I walked into the kitchen Sunday afternoon to find this:
The fall crop that Matt planted was coming in. Yipee. I was not prepared for this, so it has turned into a three-day affair. Sunday night Matt and Gray helped shell purple peas. They are in the refrigerator waiting for tomorrow night’s dinner. Yesterday we all worked on breaking green beans at various times during the day. Then around 5:00 I started washing, blanching, and freezing them. Then I moved on to the 4 dozen jalapeno and banana peppers.
Today is Tuesday, and I still have these:
I need a quick and easy dinner tonight, so searched for a quick way to make stuffed peppers and found this recipe on Pinterest. Here’s how I went about making mine in slightly over 30 minutes.
I washed, cored, and halved 5 peppers. Then I placed them in a 9×13 pan that was sprayed with non-stick spray. I stuck them in a pre-heated 350 degree oven for 15 minutes to soften them.

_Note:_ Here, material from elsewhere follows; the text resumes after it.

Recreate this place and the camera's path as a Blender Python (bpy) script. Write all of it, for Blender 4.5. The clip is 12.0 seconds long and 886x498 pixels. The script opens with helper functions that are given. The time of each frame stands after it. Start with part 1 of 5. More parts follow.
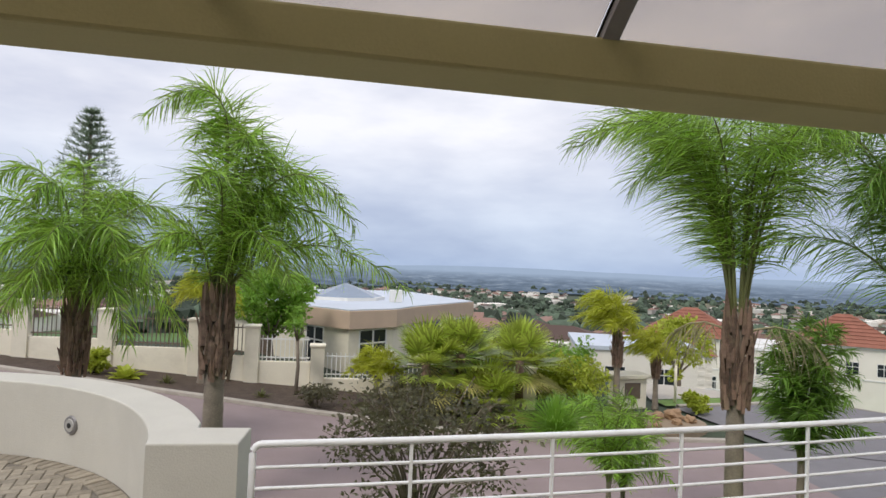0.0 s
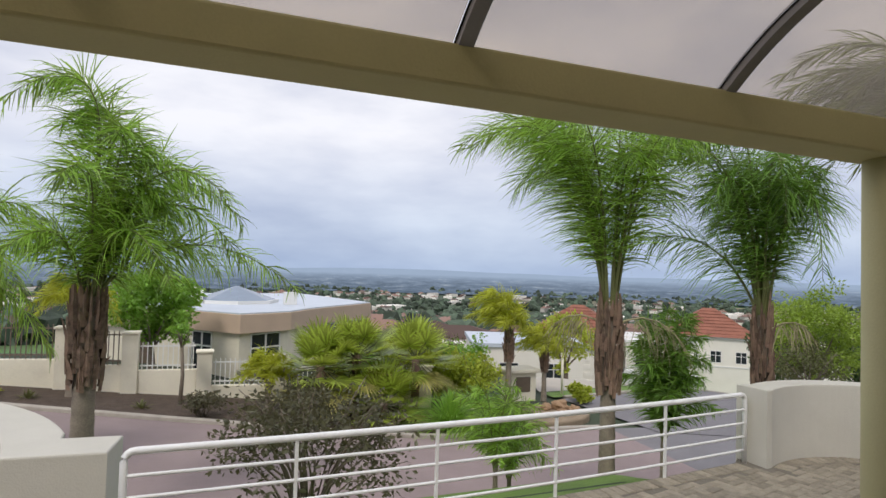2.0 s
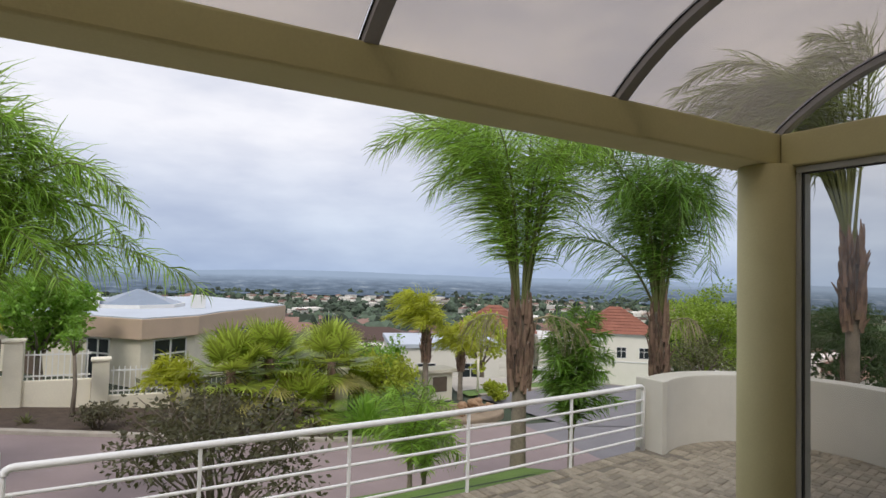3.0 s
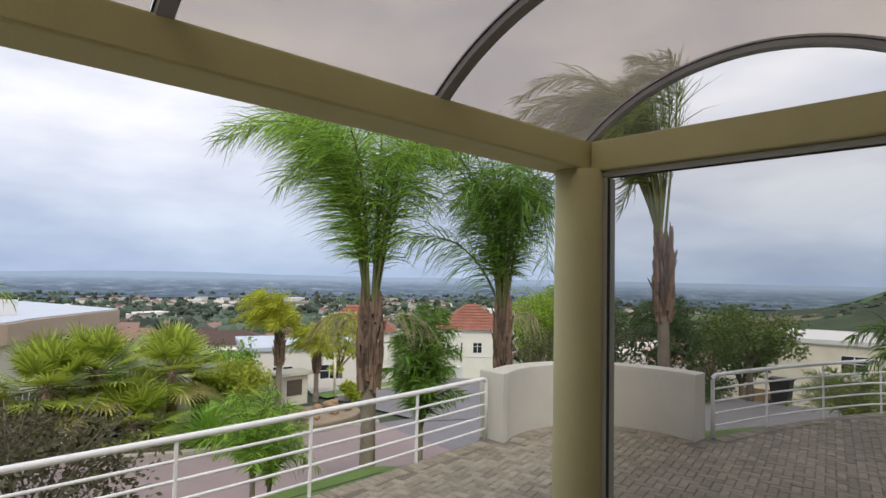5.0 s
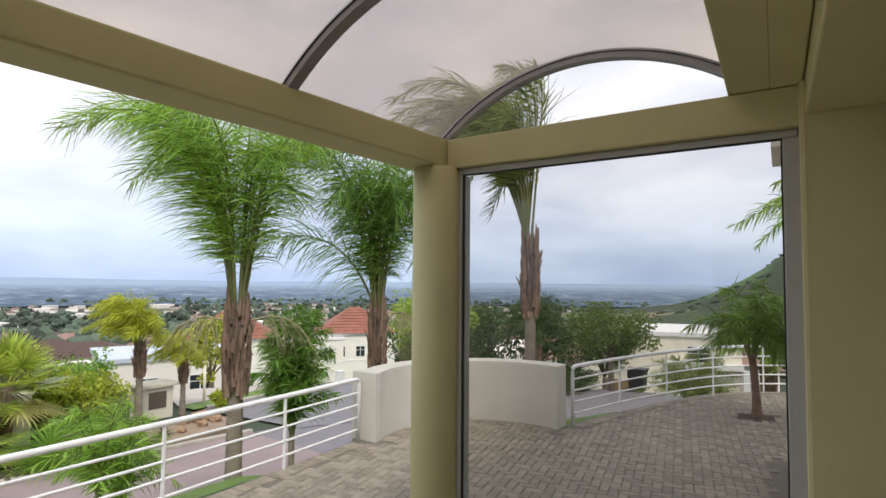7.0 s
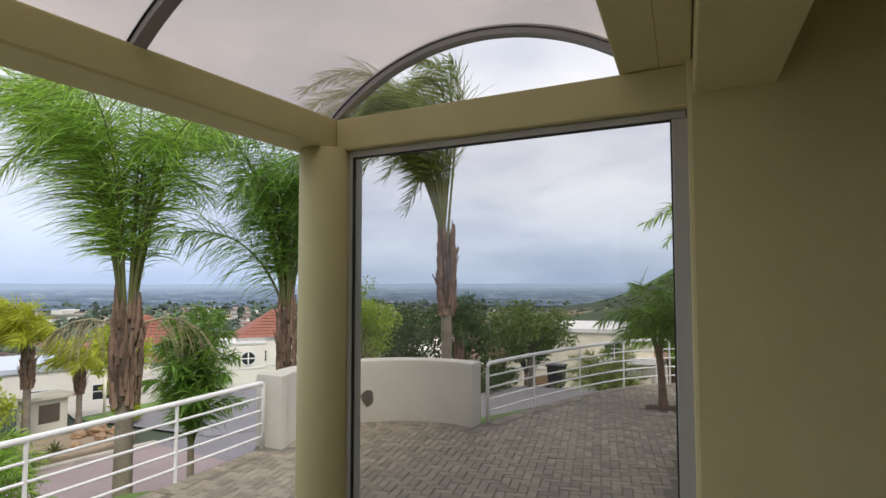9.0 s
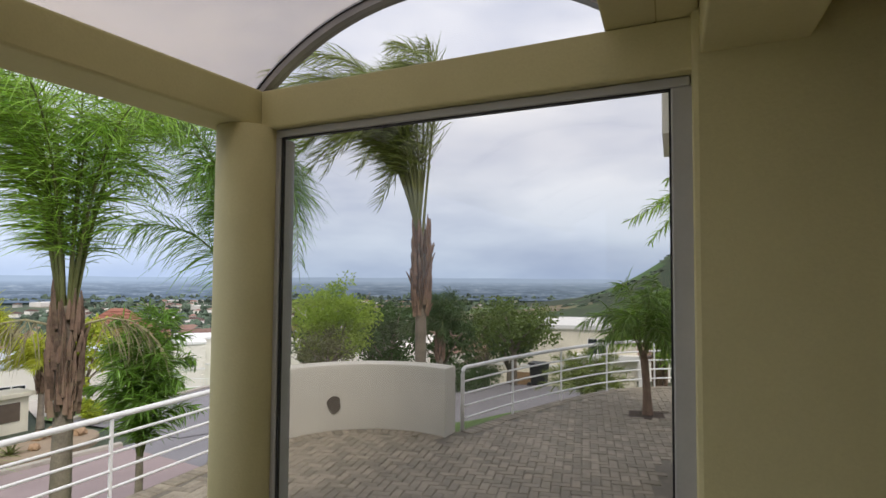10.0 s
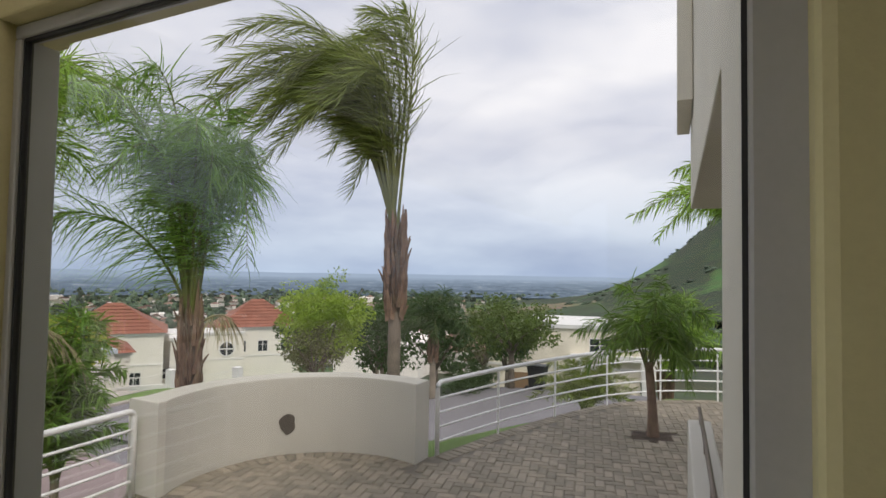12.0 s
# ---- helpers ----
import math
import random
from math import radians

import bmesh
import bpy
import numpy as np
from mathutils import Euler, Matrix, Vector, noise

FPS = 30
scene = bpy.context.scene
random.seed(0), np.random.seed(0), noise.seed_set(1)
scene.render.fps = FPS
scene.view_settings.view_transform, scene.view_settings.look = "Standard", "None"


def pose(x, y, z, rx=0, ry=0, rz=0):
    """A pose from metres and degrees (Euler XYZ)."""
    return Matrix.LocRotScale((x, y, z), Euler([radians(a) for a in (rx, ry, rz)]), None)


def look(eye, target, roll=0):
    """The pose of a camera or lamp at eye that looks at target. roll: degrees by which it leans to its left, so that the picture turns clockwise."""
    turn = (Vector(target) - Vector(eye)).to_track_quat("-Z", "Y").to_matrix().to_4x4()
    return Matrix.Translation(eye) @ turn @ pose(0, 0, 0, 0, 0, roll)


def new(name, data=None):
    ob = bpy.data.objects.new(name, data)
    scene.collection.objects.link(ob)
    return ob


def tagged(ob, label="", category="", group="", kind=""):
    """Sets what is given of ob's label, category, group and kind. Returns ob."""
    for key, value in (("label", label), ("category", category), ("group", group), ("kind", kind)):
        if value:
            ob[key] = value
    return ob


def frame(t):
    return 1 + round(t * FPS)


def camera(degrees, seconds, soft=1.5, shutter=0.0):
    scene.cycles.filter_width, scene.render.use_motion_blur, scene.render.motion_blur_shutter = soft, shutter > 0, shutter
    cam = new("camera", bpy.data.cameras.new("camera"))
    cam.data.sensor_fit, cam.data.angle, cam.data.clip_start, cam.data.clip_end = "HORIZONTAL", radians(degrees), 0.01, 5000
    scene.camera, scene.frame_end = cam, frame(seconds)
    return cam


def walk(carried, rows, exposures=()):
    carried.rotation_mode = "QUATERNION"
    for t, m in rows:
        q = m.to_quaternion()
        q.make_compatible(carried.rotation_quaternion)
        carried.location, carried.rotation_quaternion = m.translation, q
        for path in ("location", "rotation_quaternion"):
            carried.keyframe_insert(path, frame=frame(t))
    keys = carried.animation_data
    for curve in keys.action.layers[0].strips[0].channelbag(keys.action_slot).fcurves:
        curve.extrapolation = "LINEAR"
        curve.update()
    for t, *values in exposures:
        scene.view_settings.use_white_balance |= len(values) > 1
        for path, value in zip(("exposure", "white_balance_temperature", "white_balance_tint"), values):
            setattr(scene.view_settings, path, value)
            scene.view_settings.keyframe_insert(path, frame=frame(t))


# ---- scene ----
cam = camera(75.5, 12.0)
PATH = [
    (0, (-0.222, -0.162, 1.536), (0.193, 1.794, 1.588), 2.2),
    (0.5, (-0.209, -0.177, 1.528), (0.23, 1.774, 1.583), 2.2),
    (1, (-0.195, -0.201, 1.514), (0.296, 1.736, 1.572), 2.1),
    (1.5, (-0.168, -0.257, 1.504), (0.432, 1.65, 1.568), 1.9),
    (2, (-0.142, -0.299, 1.494), (0.607, 1.554, 1.564), 1.7),
    (2.5, (-0.116, -0.315, 1.493), (0.78, 1.471, 1.568), 1.5),
    (3, (-0.105, -0.337, 1.478), (0.898, 1.391, 1.561), 1.5),
    (5, (0.058, -0.41, 1.468), (1.442, 1.03, 1.56), 1.1),
    (5.5, (0.095, -0.44, 1.448), (1.545, 0.934, 1.545), 0.9),
    (6, (0.147, -0.451, 1.445), (1.655, 0.86, 1.541), 0.8),
    (6.5, (0.151, -0.492, 1.438), (1.734, 0.725, 1.539), 0.6),
    (7, (0.157, -0.527, 1.425), (1.801, 0.606, 1.532), 0.5),
    (9, (0.456, -0.578, 1.371), (2.231, 0.338, 1.482), 0.0),
    (9.5, (0.708, -0.519, 1.396), (2.498, 0.367, 1.499), 0.2),
    (10, (1.023, -0.482, 1.432), (2.821, 0.39, 1.524), 0.4),
    (10.5, (1.34, -0.476, 1.425), (3.139, 0.393, 1.515), 0.5),
    (11, (1.653, -0.405, 1.44), (3.454, 0.459, 1.528), 0.8),
    (11.5, (1.974, -0.348, 1.461), (3.778, 0.511, 1.545), 0.9),
    (12, (2.201, -0.315, 1.468), (3.994, 0.569, 1.548), 0.9),
]
walk(cam, [(t, look(eye, target, roll)) for t, eye, target, roll in PATH],
     exposures=[(0, 0.10), (3, 0.03), (5, 0.13), (6, 0.38), (7, 0.49), (9, 0.38), (10.5, 0.38), (12, 0.46)])

# ---- light ----
SUN_EL, SUN_AZ = radians(52), radians(222)
world = bpy.data.worlds.new("overcast_sky")
scene.world = world
world.use_nodes = True
wn, wl = world.node_tree.nodes, world.node_tree.links
wn.clear()
w_out = wn.new("ShaderNodeOutputWorld")
w_bg = wn.new("ShaderNodeBackground")
w_sky = wn.new("ShaderNodeTexSky")
w_sky.sky_type = "NISHITA"
w_sky.sun_disc = False
w_sky.sun_elevation, w_sky.sun_rotation = SUN_EL, SUN_AZ
w_sky.altitude, w_sky.air_density, w_sky.dust_density = 200, 1.0, 2.0
w_tc = wn.new("ShaderNodeTexCoord")
w_map = wn.new("ShaderNodeMapping")
w_map.inputs["Scale"].default_value = (1.0, 1.0, 3.2)
w_n1 = wn.new("ShaderNodeTexNoise")
w_n1.inputs["Scale"].default_value = 2.3
w_n1.inputs["Detail"].default_value = 7
w_n1.inputs["Roughness"].default_value = 0.52
w_ramp = wn.new("ShaderNodeValToRGB")
w_ramp.color_ramp.elements[0].position, w_ramp.color_ramp.elements[0].color = 0.37, (6.3, 6.6, 7.9, 1)
w_ramp.color_ramp.elements[1].position, w_ramp.color_ramp.elements[1].color = 0.63, (9.6, 9.6, 10.2, 1)
w_sep = wn.new("ShaderNodeSeparateXYZ")
w_low = wn.new("ShaderNodeValToRGB")
w_low.color_ramp.elements[0].position, w_low.color_ramp.elements[0].color = 0.0, (0.57, 0.69, 0.84, 1)
w_low.color_ramp.elements[1].position, w_low.color_ramp.elements[1].color = 0.22, (1.0, 1.0, 1.0, 1)
w_mul = wn.new("ShaderNodeMix")
w_mul.data_type, w_mul.blend_type = "RGBA", "MULTIPLY"
w_mul.inputs["Factor"].default_value = 1.0
w_mix = wn.new("ShaderNodeMix")
w_mix.data_type = "RGBA"
w_mix.inputs["Factor"].default_value = 0.93
w_bg.inputs["Strength"].default_value = 0.1
wl.new(w_tc.outputs["Generated"], w_map.inputs["Vector"])
wl.new(w_map.outputs["Vector"], w_n1.inputs["Vector"])
wl.new(w_n1.outputs["Fac"], w_ramp.inputs["Fac"])
wl.new(w_tc.outputs["Generated"], w_sep.inputs["Vector"])
wl.new(w_sep.outputs["Z"], w_low.inputs["Fac"])
wl.new(w_ramp.outputs["Color"], w_mul.inputs["A"])
wl.new(w_low.outputs["Color"], w_mul.inputs["B"])
wl.new(w_sky.outputs["Color"], w_mix.inputs["A"])
wl.new(w_mul.outputs["Result"], w_mix.inputs["B"])
wl.new(w_mix.outputs["Result"], w_bg.inputs["Color"])
wl.new(w_bg.outputs["Background"], w_out.inputs["Surface"])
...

While the peppers cooked in the oven, I made a cup of instant brown rice and browned a pound of ground beef with 1/2 a chopped onion. Then I stirred in a can of Manwich sauce and the cooked rice.
I pulled the peppers from the oven, filled them with the meat mixture and topped them with provolone cheese. I placed them back in the oven for another 15 minutes.
Peppers and green beans from our garden. Beef from his uncle’s cow. Homemade and homegrown. It makes my husband happy.